First and Second Order Epistemic Probability

Here is an interesting way of making explicit some of the tensions within an externalist account of evidence. I’m drawing here on some points Roger White made at the Arché Scepticism Conference, though I’m not sure Roger is perfectly happy with this way of putting things.

In what follows I’ll use ‘Pr’ for the evidential probability function (and hence assume that one exists), E(a) as a description for a’s evidence, Cr(p, a) for a’s credence in p, and Exp(X, a) as the expected value of random variable X according to probability function Pr conditioned on E(a). Then the following three statements are inconsistent. [There used to be a typo in the previous sentence, which Clayton noted in comments.]

  1. If a is perfectly rational, then Cr(p, a) = Pr(p | E(a)).
  2. If a is perfectly rational, then Cr(p, a) = Exp(Pr(p| E(a)), a).
  3. It is possible for a to be perfectly rational, and for Pr(p | E(a)) to not equal Exp(Pr(p| E(a)), a).

The intuition behind 1 is that for a rational agent, credence is responsive to the evidence.

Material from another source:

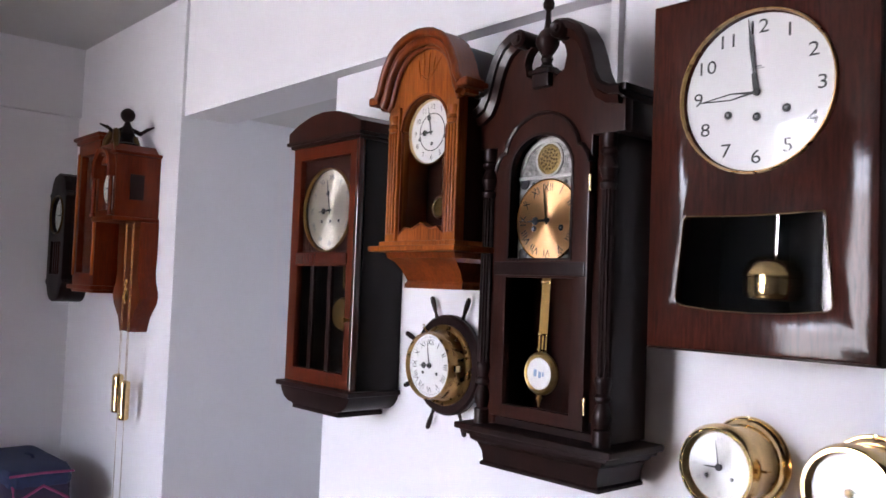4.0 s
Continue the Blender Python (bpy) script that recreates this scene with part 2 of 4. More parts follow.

The intuition behind 2 is that for a rational agent, their credences match up with what they think their credences ought to be. If 2 fails, then rational agents will find themselves taking bets that they (rationally!) judge that they should not take. Roger’s paper at the conference did a really good job of bringing out how odd this option is.

The intuition behind 3 is that not all perfectly rational agents know what their evidence is. So if p is part of a’s evidence, but a does not know that p is part of their evidence, then Pr(p | E(a)) will be 1, although Exp(Pr(p| E(a)), a) will be less than 1. I believe Williamson has some more dramatic violations of this principle in intuitive models, but all we need is one violation to get the example going.

Given that the 3 are inconsistent, we have an interesting paradox on our hands. I think, despite its plausibility, that the thing to give up is 2. Credences should be responsive to evidence. If you don’t know what your evidence is, you can’t know that you’re being responsive to evidence, i.e. being rational. It might be that all of the possible errors are on one side of the correct position. In that case, your best estimate of what you should do will diverge from what you should do. So anyone who thinks evidence isn’t always luminous will think that we will have oddities like the oddities used to motivate 2. So I think we have to learn to live with its failures.

Everyone at the conference seemed to assume that that’s also what Williamson would agree, and say that 2 is what should be given up. I’m not actually sure, as a matter of Williamson interpretation, that that’s correct. Williamson denies that we can interpret evidential probabilities in terms of credences of a hypothetically rational agent. It might be that he would give up both 1 and 2, and deny that there is any simple relationship between rational credence and evidential probability. Or he might accept that Exp(Pr(p| E(a)), a) is a better guide to rational credence than Pr(p | E(a)).

Whatever way we look at it though, I think that this is an interesting little paradox, and one of several reasons I liked the conference at the weekend was that I realised it existed.